WHAT THE TASK REQUIRES
Restate the data below word for word. Skip any images it contains.

▼

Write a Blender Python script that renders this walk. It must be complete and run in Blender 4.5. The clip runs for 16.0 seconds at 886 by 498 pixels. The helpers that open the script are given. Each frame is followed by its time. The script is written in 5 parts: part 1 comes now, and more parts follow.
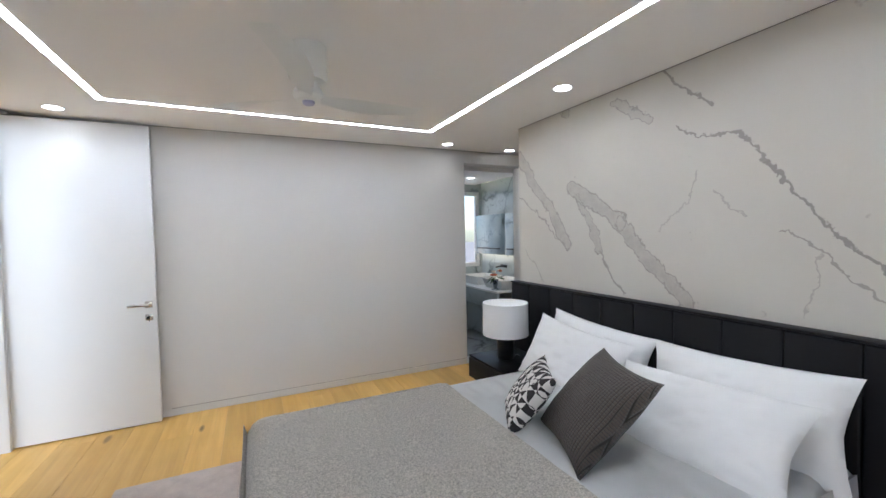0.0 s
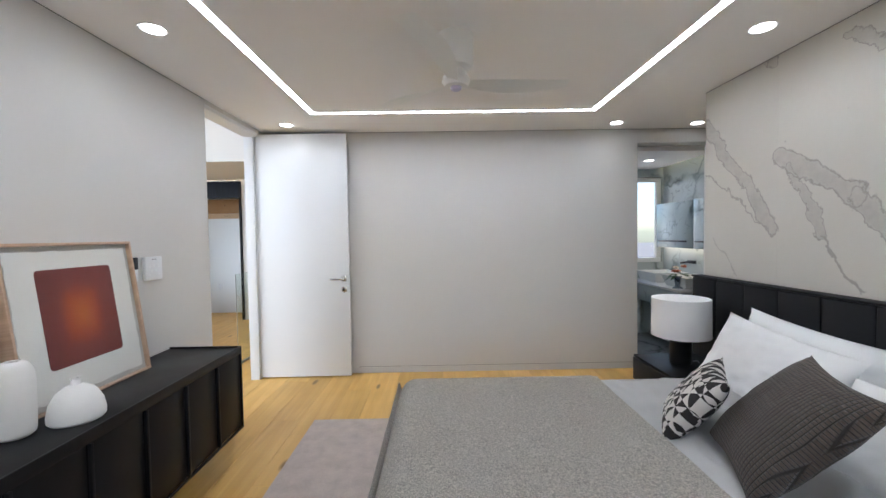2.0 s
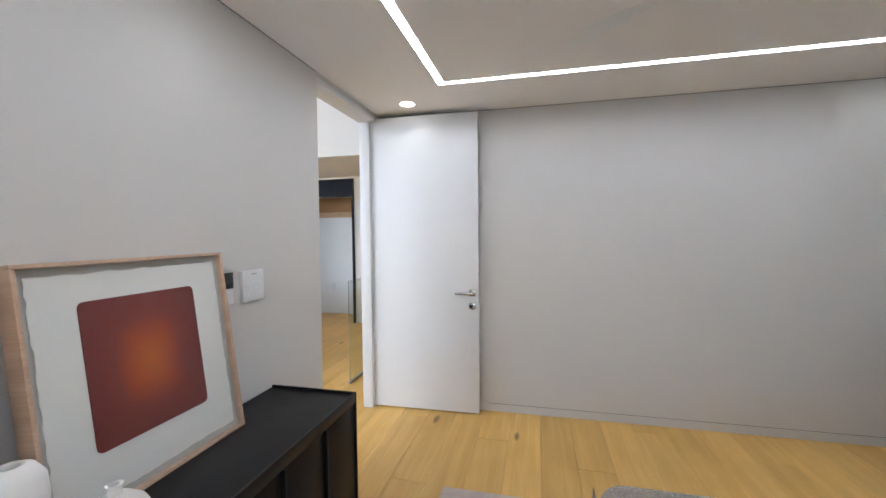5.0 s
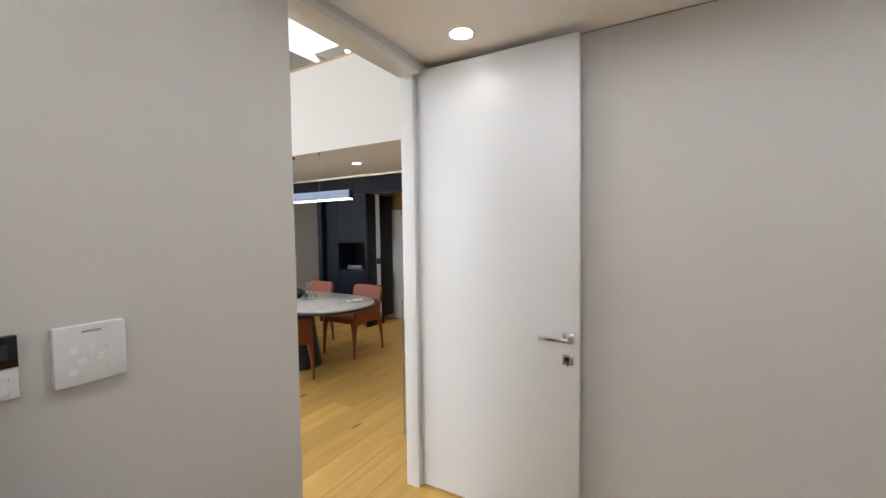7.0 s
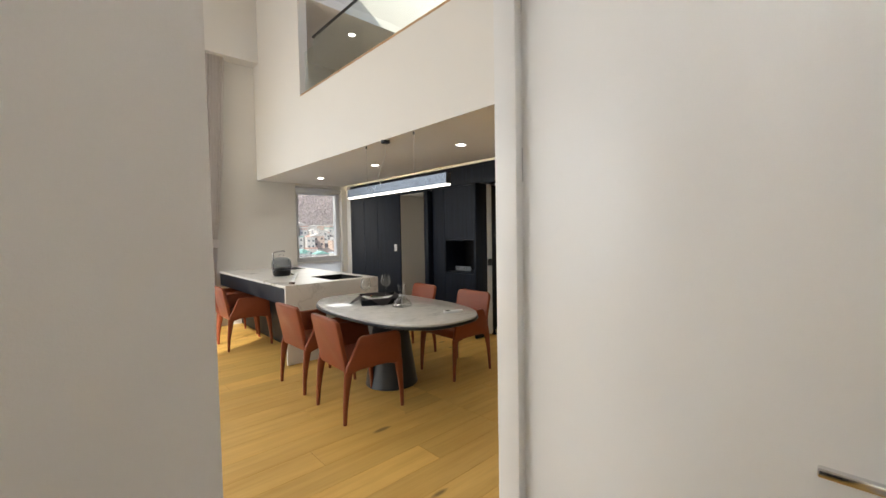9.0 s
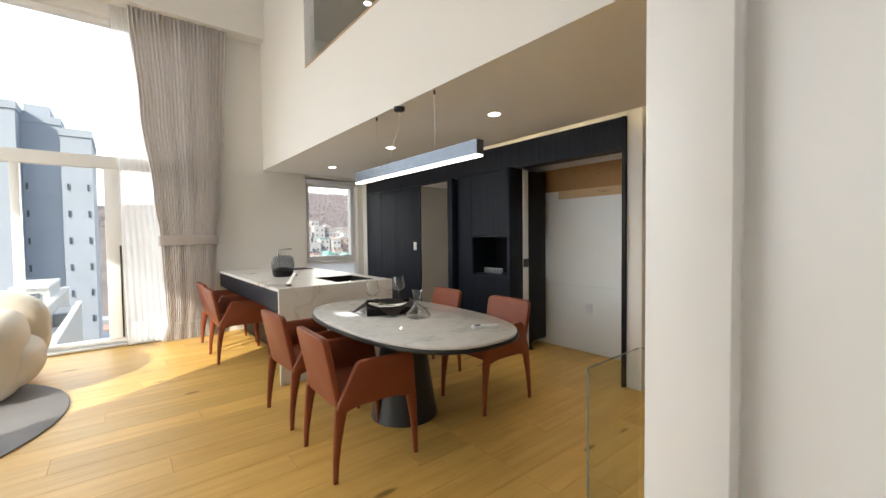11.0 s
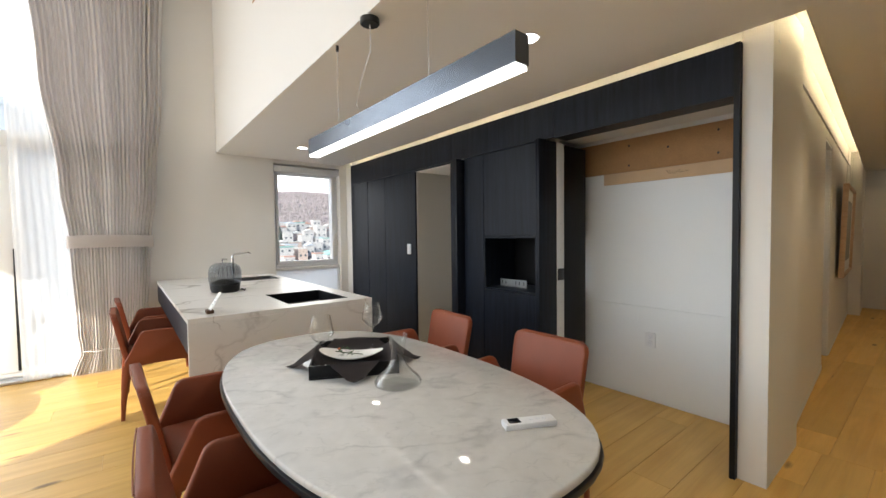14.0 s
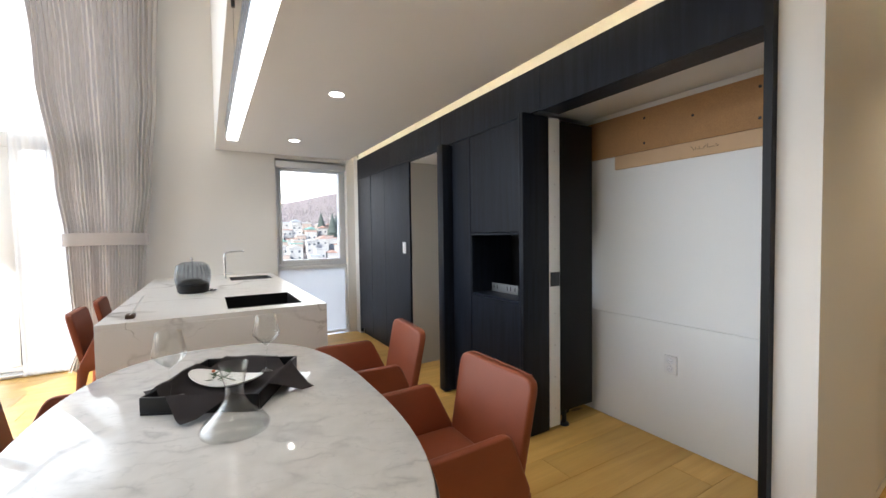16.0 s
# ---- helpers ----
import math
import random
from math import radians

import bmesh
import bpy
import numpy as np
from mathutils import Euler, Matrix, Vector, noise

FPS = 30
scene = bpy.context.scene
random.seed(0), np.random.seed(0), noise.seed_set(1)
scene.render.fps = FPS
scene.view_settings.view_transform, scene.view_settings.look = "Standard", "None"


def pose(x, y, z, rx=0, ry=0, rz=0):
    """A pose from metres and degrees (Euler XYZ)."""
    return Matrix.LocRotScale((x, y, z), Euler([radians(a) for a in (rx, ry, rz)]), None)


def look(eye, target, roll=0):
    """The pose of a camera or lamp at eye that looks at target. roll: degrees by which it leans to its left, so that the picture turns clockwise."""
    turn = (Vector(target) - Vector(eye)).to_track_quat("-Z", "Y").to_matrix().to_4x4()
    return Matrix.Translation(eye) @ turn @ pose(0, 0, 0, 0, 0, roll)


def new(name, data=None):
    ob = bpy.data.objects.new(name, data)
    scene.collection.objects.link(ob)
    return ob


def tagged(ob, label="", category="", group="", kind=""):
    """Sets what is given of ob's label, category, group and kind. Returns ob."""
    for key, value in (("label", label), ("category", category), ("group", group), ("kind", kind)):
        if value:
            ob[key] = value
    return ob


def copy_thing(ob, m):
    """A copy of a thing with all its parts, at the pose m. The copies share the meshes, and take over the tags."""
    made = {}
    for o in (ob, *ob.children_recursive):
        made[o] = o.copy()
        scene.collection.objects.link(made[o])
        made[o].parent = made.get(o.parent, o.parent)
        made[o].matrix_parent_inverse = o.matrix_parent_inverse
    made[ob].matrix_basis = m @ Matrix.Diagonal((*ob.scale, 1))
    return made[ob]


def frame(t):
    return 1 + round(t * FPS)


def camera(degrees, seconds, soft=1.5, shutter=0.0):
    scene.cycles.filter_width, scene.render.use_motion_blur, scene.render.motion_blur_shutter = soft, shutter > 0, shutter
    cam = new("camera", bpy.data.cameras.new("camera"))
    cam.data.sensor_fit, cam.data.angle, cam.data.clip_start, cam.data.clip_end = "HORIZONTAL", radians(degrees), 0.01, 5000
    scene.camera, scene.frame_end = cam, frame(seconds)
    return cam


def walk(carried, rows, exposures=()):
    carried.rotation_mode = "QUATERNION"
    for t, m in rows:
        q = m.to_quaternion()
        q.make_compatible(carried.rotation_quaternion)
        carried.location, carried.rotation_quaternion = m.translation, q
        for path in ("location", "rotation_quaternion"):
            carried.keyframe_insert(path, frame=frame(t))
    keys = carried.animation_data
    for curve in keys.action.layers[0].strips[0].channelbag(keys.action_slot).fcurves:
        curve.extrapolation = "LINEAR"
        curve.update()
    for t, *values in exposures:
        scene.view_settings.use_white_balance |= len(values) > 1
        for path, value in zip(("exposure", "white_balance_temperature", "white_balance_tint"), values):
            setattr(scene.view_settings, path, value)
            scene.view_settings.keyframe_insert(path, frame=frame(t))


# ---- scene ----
cam = camera(95.9, 16.0)
PATH = [
    (0, (0.268, -0.01, 1.505), (1.125, 1.795, 1.427), -1.1),
    (0.5, (0.412, -0.017, 1.454), (0.984, 1.897, 1.377), -1.0),
    (1, (0.432, -0.026, 1.424), (0.743, 1.948, 1.351), -0.9),
    (1.5, (0.427, -0.043, 1.406), (0.585, 1.95, 1.339), -0.9),
    (2, (0.439, -0.046, 1.392), (0.457, 1.953, 1.324), -0.9),
    (2.5, (0.426, -0.016, 1.384), (0.335, 1.98, 1.316), -0.8),
    (3, (0.363, 0.079, 1.381), (0.189, 2.07, 1.313), -0.8),
    (3.5, (0.21, 0.254, 1.401), (-0.016, 2.24, 1.335), -0.9),
    (4, (0.101, 0.4, 1.434), (-0.168, 2.381, 1.37), -0.7),
    (4.2, (0.078, 0.467, 1.435), (-0.22, 2.444, 1.371), -0.7),
    (6.3, (-0.063, 1.547, 1.503), (-0.872, 3.373, 1.402), -0.6),
    (6.5, (-0.059, 1.698, 1.508), (-0.923, 3.499, 1.407), -0.7),
    (7, (-0.073, 1.969, 1.502), (-1.075, 3.698, 1.41), -0.8),
    (7.5, (-0.199, 2.204, 1.493), (-1.319, 3.858, 1.399), -1.2),
    (8, (-0.334, 2.395, 1.495), (-1.581, 3.956, 1.405), -1.1),
    (8.5, (-0.45, 2.623, 1.473), (-1.828, 4.07, 1.386), -1.0),
    (9, (-0.564, 2.818, 1.447), (-2.039, 4.166, 1.364), -1.0),
    (11.5, (-1.418, 3.496, 1.334), (-2.973, 4.752, 1.267), -0.7),
    (12, (-1.627, 3.621, 1.323), (-3.182, 4.877, 1.256), -0.7),
    (12.5, (-1.829, 3.749, 1.331), (-3.385, 5.003, 1.261), -0.7),
    (13, (-1.983, 3.894, 1.342), (-3.538, 5.149, 1.269), -0.8),
    (13.5, (-2.11, 4.048, 1.352), (-3.668, 5.301, 1.282), -0.7),
    (14, (-2.23, 4.203, 1.36), (-3.792, 5.45, 1.29), -0.7),
    (14.5, (-2.315, 4.406, 1.363), (-3.903, 5.62, 1.292), -0.9),
    (15, (-2.302, 4.617, 1.34), (-3.917, 5.795, 1.277), -0.8),
    (15.5, (-2.243, 4.843, 1.35), (-3.911, 5.944, 1.28), -0.8),
    (16, (-2.264, 5.0, 1.334), (-3.987, 6.013, 1.263), -0.8),
]
EXPOSURE = [(0.0, 1.20, 5580, 9), (2.0, 1.10, 5640, 9), (4.0, 0.97, 5650, 10), (6.5, 0.83, 6000, 10), (7.0, 0.78, 6200, 10), (8.0, 0.65, 6500, 9), (9.0, 0.50, 6850, 9), (11.5, 0.64, 6750, 8), (12.5, 0.75, 6700, 8), (14.5, 0.87, 6400, 9), (16.0, 1.05, 6200, 10)]
walk(cam, [(t, look(eye, target, roll)) for t, eye, target, roll in PATH], EXPOSURE)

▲

FULL ANSWER
Write a Blender Python script that renders this walk. It must be complete and run in Blender 4.5. The clip runs for 16.0 seconds at 886 by 498 pixels. The helpers that open the script are given. Each frame is followed by its time. The script is written in 5 parts: part 1 comes now, and more parts follow.
0.0 s
2.0 s
5.0 s
7.0 s
9.0 s
11.0 s
14.0 s
16.0 s
# ---- helpers ----
import math
import random
from math import radians

import bmesh
import bpy
import numpy as np
from mathutils import Euler, Matrix, Vector, noise

FPS = 30
scene = bpy.context.scene
random.seed(0), np.random.seed(0), noise.seed_set(1)
scene.render.fps = FPS
scene.view_settings.view_transform, scene.view_settings.look = "Standard", "None"


def pose(x, y, z, rx=0, ry=0, rz=0):
    """A pose from metres and degrees (Euler XYZ)."""
    return Matrix.LocRotScale((x, y, z), Euler([radians(a) for a in (rx, ry, rz)]), None)


def look(eye, target, roll=0):
    """The pose of a camera or lamp at eye that looks at target. roll: degrees by which it leans to its left, so that the picture turns clockwise."""
    turn = (Vector(target) - Vector(eye)).to_track_quat("-Z", "Y").to_matrix().to_4x4()
    return Matrix.Translation(eye) @ turn @ pose(0, 0, 0, 0, 0, roll)


def new(name, data=None):
    ob = bpy.data.objects.new(name, data)
    scene.collection.objects.link(ob)
    return ob


def tagged(ob, label="", category="", group="", kind=""):
    """Sets what is given of ob's label, category, group and kind. Returns ob."""
    for key, value in (("label", label), ("category", category), ("group", group), ("kind", kind)):
        if value:
            ob[key] = value
    return ob


def copy_thing(ob, m):
    """A copy of a thing with all its parts, at the pose m. The copies share the meshes, and take over the tags."""
    made = {}
    for o in (ob, *ob.children_recursive):
        made[o] = o.copy()
        scene.collection.objects.link(made[o])
        made[o].parent = made.get(o.parent, o.parent)
        made[o].matrix_parent_inverse = o.matrix_parent_inverse
    made[ob].matrix_basis = m @ Matrix.Diagonal((*ob.scale, 1))
    return made[ob]


def frame(t):
    return 1 + round(t * FPS)


def camera(degrees, seconds, soft=1.5, shutter=0.0):
    scene.cycles.filter_width, scene.render.use_motion_blur, scene.render.motion_blur_shutter = soft, shutter > 0, shutter
    cam = new("camera", bpy.data.cameras.new("camera"))
    cam.data.sensor_fit, cam.data.angle, cam.data.clip_start, cam.data.clip_end = "HORIZONTAL", radians(degrees), 0.01, 5000
    scene.camera, scene.frame_end = cam, frame(seconds)
    return cam


def walk(carried, rows, exposures=()):
    carried.rotation_mode = "QUATERNION"
    for t, m in rows:
        q = m.to_quaternion()
        q.make_compatible(carried.rotation_quaternion)
        carried.location, carried.rotation_quaternion = m.translation, q
        for path in ("location", "rotation_quaternion"):
            carried.keyframe_insert(path, frame=frame(t))
    keys = carried.animation_data
    for curve in keys.action.layers[0].strips[0].channelbag(keys.action_slot).fcurves:
        curve.extrapolation = "LINEAR"
        curve.update()
    for t, *values in exposures:
        scene.view_settings.use_white_balance |= len(values) > 1
        for path, value in zip(("exposure", "white_balance_temperature", "white_balance_tint"), values):
            setattr(scene.view_settings, path, value)
            scene.view_settings.keyframe_insert(path, frame=frame(t))


# ---- scene ----
cam = camera(95.9, 16.0)
PATH = [
    (0, (0.268, -0.01, 1.505), (1.125, 1.795, 1.427), -1.1),
    (0.5, (0.412, -0.017, 1.454), (0.984, 1.897, 1.377), -1.0),
    (1, (0.432, -0.026, 1.424), (0.743, 1.948, 1.351), -0.9),
    (1.5, (0.427, -0.043, 1.406), (0.585, 1.95, 1.339), -0.9),
    (2, (0.439, -0.046, 1.392), (0.457, 1.953, 1.324), -0.9),
    (2.5, (0.426, -0.016, 1.384), (0.335, 1.98, 1.316), -0.8),
    (3, (0.363, 0.079, 1.381), (0.189, 2.07, 1.313), -0.8),
    (3.5, (0.21, 0.254, 1.401), (-0.016, 2.24, 1.335), -0.9),
    (4, (0.101, 0.4, 1.434), (-0.168, 2.381, 1.37), -0.7),
    (4.2, (0.078, 0.467, 1.435), (-0.22, 2.444, 1.371), -0.7),
    (6.3, (-0.063, 1.547, 1.503), (-0.872, 3.373, 1.402), -0.6),
    (6.5, (-0.059, 1.698, 1.508), (-0.923, 3.499, 1.407), -0.7),
    (7, (-0.073, 1.969, 1.502), (-1.075, 3.698, 1.41), -0.8),
    (7.5, (-0.199, 2.204, 1.493), (-1.319, 3.858, 1.399), -1.2),
    (8, (-0.334, 2.395, 1.495), (-1.581, 3.956, 1.405), -1.1),
    (8.5, (-0.45, 2.623, 1.473), (-1.828, 4.07, 1.386), -1.0),
    (9, (-0.564, 2.818, 1.447), (-2.039, 4.166, 1.364), -1.0),
    (11.5, (-1.418, 3.496, 1.334), (-2.973, 4.752, 1.267), -0.7),
    (12, (-1.627, 3.621, 1.323), (-3.182, 4.877, 1.256), -0.7),
    (12.5, (-1.829, 3.749, 1.331), (-3.385, 5.003, 1.261), -0.7),
    (13, (-1.983, 3.894, 1.342), (-3.538, 5.149, 1.269), -0.8),
    (13.5, (-2.11, 4.048, 1.352), (-3.668, 5.301, 1.282), -0.7),
    (14, (-2.23, 4.203, 1.36), (-3.792, 5.45, 1.29), -0.7),
    (14.5, (-2.315, 4.406, 1.363), (-3.903, 5.62, 1.292), -0.9),
    (15, (-2.302, 4.617, 1.34), (-3.917, 5.795, 1.277), -0.8),
    (15.5, (-2.243, 4.843, 1.35), (-3.911, 5.944, 1.28), -0.8),
    (16, (-2.264, 5.0, 1.334), (-3.987, 6.013, 1.263), -0.8),
]
EXPOSURE = [(0.0, 1.20, 5580, 9), (2.0, 1.10, 5640, 9), (4.0, 0.97, 5650, 10), (6.5, 0.83, 6000, 10), (7.0, 0.78, 6200, 10), (8.0, 0.65, 6500, 9), (9.0, 0.50, 6850, 9), (11.5, 0.64, 6750, 8), (12.5, 0.75, 6700, 8), (14.5, 0.87, 6400, 9), (16.0, 1.05, 6200, 10)]
walk(cam, [(t, look(eye, target, roll)) for t, eye, target, roll in PATH], EXPOSURE)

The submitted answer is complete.